• [Task to carry out]: Copy out every line that contains the word "location".

• [Recorded information]:
** Start **

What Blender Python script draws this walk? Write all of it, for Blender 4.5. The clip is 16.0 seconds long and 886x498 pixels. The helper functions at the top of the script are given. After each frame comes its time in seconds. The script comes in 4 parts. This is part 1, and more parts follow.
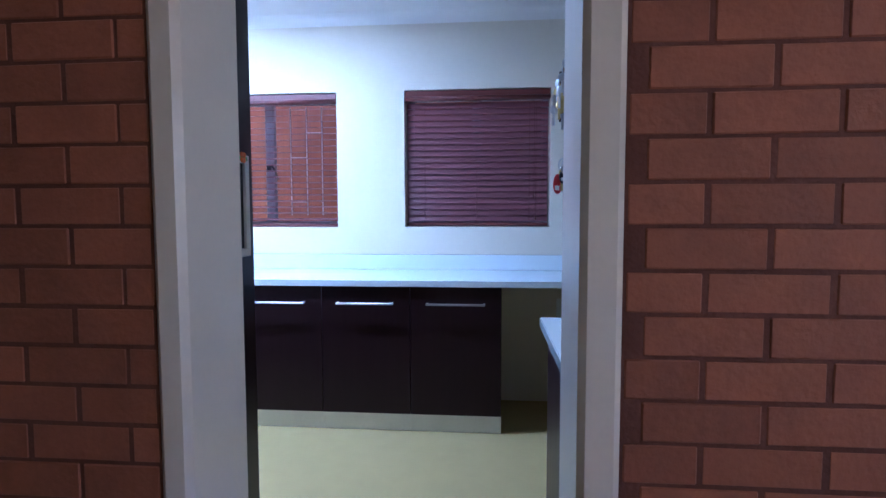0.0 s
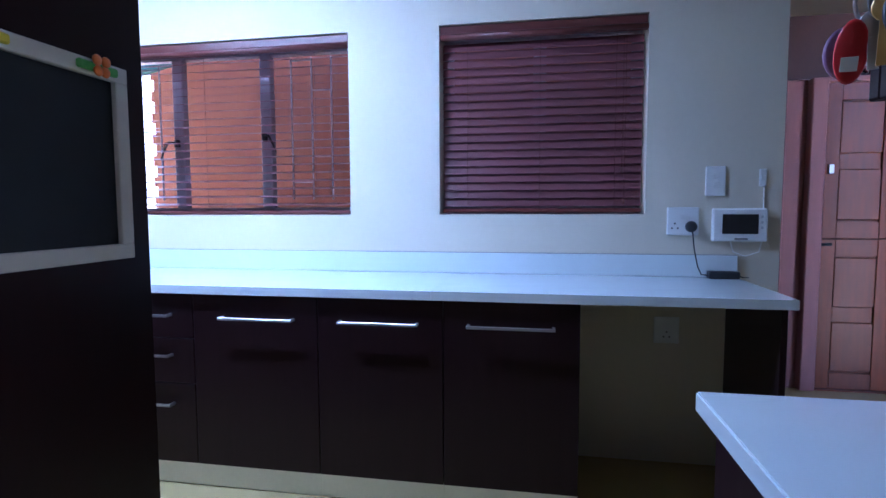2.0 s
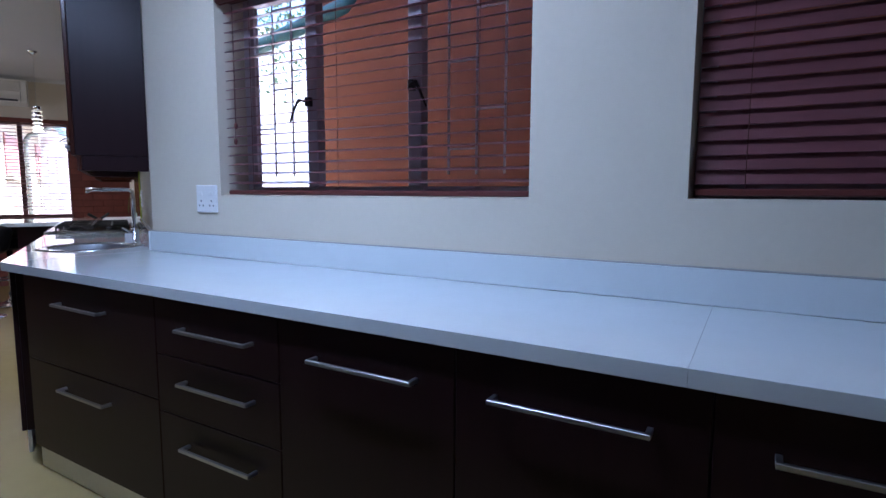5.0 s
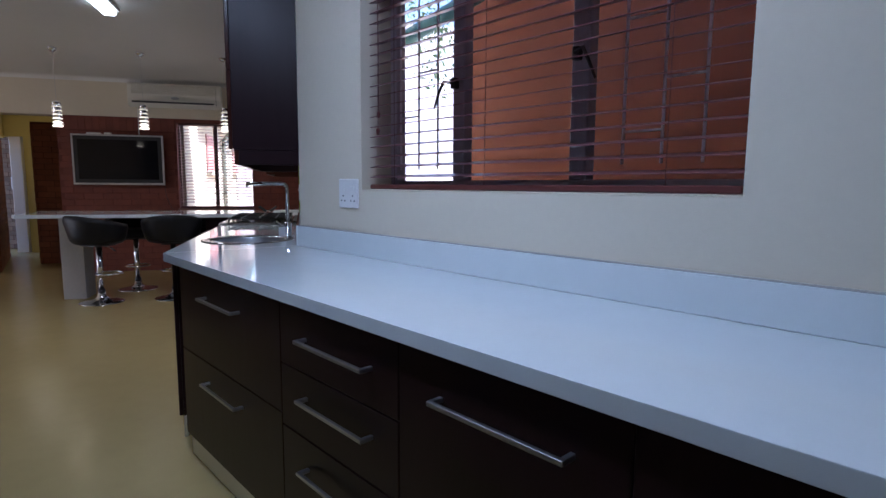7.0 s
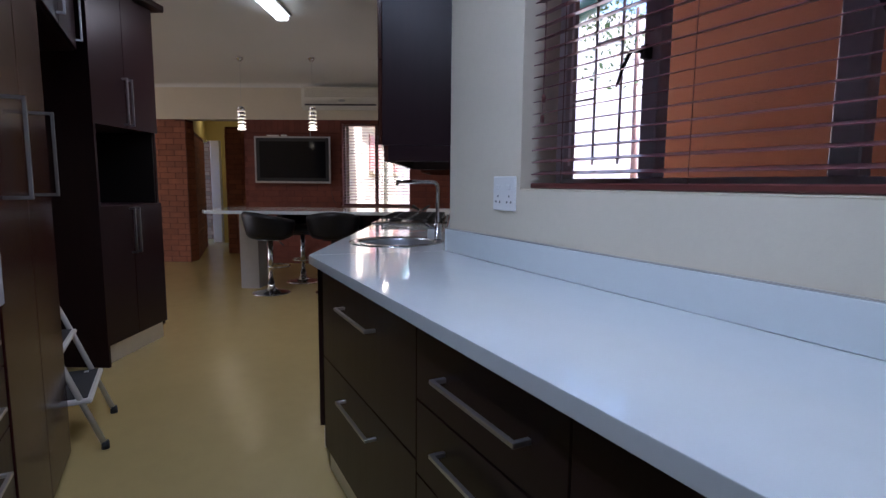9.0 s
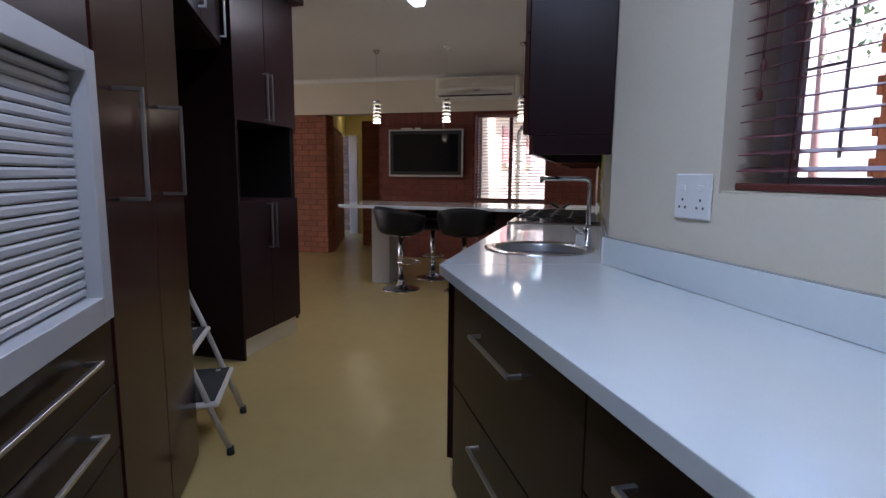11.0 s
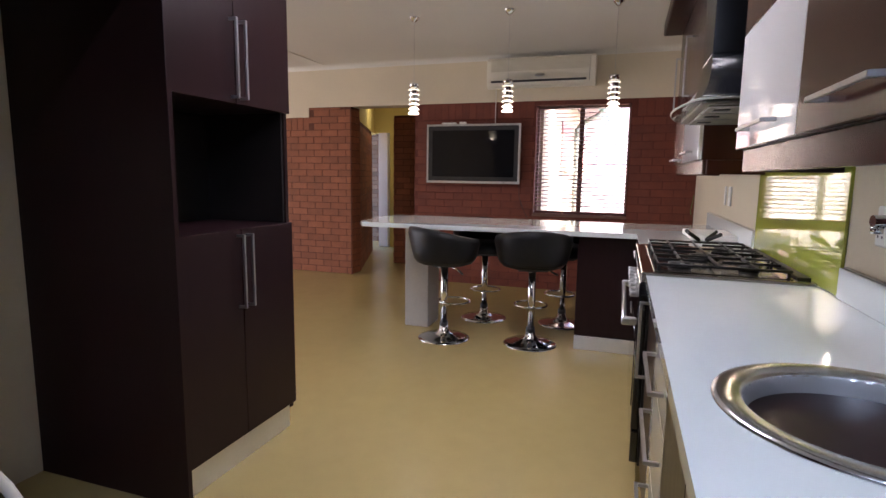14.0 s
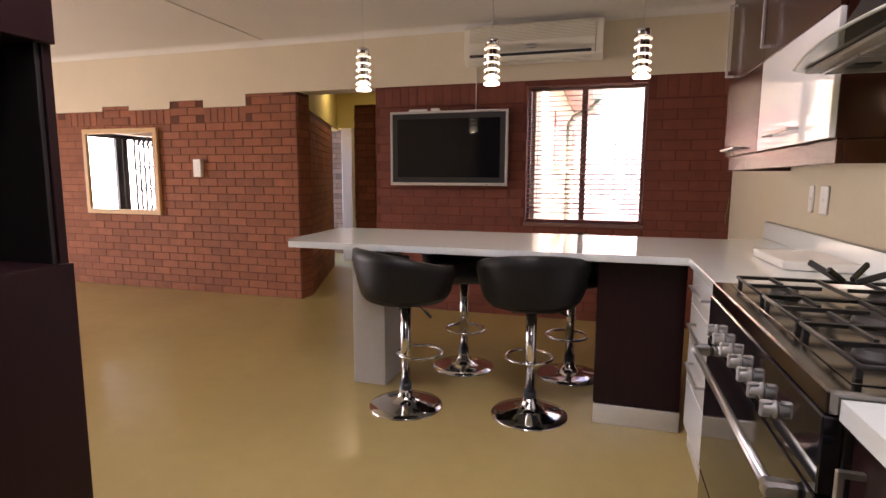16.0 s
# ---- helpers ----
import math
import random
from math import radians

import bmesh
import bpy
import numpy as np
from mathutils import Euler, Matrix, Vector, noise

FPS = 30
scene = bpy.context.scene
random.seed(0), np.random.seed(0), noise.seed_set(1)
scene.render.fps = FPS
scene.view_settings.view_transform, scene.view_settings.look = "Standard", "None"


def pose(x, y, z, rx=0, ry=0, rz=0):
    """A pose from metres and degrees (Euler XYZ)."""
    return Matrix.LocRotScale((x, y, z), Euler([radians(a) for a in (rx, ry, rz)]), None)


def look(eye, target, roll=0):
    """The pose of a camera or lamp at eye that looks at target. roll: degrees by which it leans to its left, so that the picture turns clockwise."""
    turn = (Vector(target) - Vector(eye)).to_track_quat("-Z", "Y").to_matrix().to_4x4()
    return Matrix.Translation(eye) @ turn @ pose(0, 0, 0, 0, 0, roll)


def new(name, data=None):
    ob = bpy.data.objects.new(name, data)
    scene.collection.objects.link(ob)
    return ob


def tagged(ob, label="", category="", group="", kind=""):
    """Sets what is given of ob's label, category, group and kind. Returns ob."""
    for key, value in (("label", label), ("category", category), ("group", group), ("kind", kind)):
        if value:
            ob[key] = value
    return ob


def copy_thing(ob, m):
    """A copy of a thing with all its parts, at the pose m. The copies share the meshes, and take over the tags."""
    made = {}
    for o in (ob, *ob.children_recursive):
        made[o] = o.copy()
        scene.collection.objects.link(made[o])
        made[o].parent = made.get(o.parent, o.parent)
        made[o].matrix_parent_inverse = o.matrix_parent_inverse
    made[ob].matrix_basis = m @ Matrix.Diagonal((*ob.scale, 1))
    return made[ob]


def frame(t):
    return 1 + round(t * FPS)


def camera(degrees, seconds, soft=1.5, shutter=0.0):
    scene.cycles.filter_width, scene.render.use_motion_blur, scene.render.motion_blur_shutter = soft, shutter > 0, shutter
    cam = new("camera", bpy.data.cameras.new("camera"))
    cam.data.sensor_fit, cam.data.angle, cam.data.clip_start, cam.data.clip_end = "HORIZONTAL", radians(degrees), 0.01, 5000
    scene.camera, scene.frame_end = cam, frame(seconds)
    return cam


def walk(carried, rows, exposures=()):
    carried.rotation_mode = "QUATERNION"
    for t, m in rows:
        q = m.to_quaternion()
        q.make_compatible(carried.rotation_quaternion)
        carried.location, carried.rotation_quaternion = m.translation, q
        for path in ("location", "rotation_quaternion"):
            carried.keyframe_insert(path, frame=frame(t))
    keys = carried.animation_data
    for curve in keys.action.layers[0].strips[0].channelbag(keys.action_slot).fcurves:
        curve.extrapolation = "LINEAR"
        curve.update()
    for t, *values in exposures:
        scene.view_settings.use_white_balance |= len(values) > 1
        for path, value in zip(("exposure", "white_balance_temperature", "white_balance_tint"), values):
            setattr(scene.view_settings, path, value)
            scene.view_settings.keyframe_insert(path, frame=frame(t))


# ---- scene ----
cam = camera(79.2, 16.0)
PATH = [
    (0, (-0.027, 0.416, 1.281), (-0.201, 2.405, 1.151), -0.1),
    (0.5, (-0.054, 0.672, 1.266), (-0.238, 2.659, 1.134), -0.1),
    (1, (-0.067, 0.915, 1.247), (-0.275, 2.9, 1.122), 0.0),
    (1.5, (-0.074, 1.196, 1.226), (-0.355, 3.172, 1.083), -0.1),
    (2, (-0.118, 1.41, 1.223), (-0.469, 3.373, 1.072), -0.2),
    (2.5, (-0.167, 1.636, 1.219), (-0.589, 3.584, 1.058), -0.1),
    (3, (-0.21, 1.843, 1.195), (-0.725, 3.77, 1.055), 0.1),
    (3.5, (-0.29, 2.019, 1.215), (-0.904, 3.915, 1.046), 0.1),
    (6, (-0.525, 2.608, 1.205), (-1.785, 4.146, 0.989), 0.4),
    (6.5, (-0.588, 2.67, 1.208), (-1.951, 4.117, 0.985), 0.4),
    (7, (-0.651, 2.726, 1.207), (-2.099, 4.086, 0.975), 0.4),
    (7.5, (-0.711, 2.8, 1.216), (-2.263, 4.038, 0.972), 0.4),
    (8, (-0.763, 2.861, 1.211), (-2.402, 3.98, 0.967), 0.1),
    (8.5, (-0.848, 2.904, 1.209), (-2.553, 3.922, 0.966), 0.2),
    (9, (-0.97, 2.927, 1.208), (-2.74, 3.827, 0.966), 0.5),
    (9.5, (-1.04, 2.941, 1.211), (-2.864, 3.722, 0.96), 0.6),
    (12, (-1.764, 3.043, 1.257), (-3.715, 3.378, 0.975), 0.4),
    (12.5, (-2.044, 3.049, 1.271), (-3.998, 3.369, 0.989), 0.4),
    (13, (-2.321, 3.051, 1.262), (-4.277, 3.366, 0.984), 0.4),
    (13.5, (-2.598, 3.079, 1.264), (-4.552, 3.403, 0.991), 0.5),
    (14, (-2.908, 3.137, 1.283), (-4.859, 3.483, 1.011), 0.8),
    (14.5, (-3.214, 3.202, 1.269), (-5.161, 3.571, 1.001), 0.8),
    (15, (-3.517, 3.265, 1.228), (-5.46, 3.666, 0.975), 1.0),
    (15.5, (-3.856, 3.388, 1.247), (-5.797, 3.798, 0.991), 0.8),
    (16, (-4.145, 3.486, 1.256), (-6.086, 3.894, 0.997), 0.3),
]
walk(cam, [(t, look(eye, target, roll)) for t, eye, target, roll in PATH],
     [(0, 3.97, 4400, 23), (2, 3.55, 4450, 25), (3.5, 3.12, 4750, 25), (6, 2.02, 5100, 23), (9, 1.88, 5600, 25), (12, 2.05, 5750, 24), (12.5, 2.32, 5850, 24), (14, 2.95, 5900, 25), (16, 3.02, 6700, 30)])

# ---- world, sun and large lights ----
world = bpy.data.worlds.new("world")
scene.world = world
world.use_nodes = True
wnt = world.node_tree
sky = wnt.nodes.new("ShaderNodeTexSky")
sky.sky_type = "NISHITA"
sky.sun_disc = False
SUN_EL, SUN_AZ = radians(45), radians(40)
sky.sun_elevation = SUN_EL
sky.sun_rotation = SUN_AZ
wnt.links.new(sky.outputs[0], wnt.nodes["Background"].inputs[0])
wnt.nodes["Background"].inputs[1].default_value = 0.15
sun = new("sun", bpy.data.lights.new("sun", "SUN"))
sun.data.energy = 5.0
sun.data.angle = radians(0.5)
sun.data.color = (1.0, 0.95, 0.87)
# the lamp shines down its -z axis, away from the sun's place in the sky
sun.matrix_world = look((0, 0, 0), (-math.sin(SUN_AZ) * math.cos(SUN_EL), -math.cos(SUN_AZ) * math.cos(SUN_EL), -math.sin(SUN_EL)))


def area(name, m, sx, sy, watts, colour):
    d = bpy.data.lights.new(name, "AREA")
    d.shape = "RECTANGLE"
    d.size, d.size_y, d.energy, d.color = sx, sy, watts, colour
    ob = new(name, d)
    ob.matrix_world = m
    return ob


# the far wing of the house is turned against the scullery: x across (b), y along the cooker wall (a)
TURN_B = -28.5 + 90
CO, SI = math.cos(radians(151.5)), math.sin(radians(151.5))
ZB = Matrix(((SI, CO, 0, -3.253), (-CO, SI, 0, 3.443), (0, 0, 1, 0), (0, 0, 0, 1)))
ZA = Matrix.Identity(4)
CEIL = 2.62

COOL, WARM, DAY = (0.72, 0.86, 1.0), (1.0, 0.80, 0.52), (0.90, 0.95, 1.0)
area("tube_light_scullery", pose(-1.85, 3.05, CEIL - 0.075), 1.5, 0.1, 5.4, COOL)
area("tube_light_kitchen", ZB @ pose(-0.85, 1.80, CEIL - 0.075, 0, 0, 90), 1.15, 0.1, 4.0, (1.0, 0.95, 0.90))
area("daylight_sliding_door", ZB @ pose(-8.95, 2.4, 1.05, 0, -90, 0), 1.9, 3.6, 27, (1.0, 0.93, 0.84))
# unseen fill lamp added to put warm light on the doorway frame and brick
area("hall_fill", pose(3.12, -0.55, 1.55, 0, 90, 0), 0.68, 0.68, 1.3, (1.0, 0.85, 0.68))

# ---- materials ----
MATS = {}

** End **

• [Final answer]:
        carried.location, carried.rotation_quaternion = m.translation, q
        for path in ("location", "rotation_quaternion"):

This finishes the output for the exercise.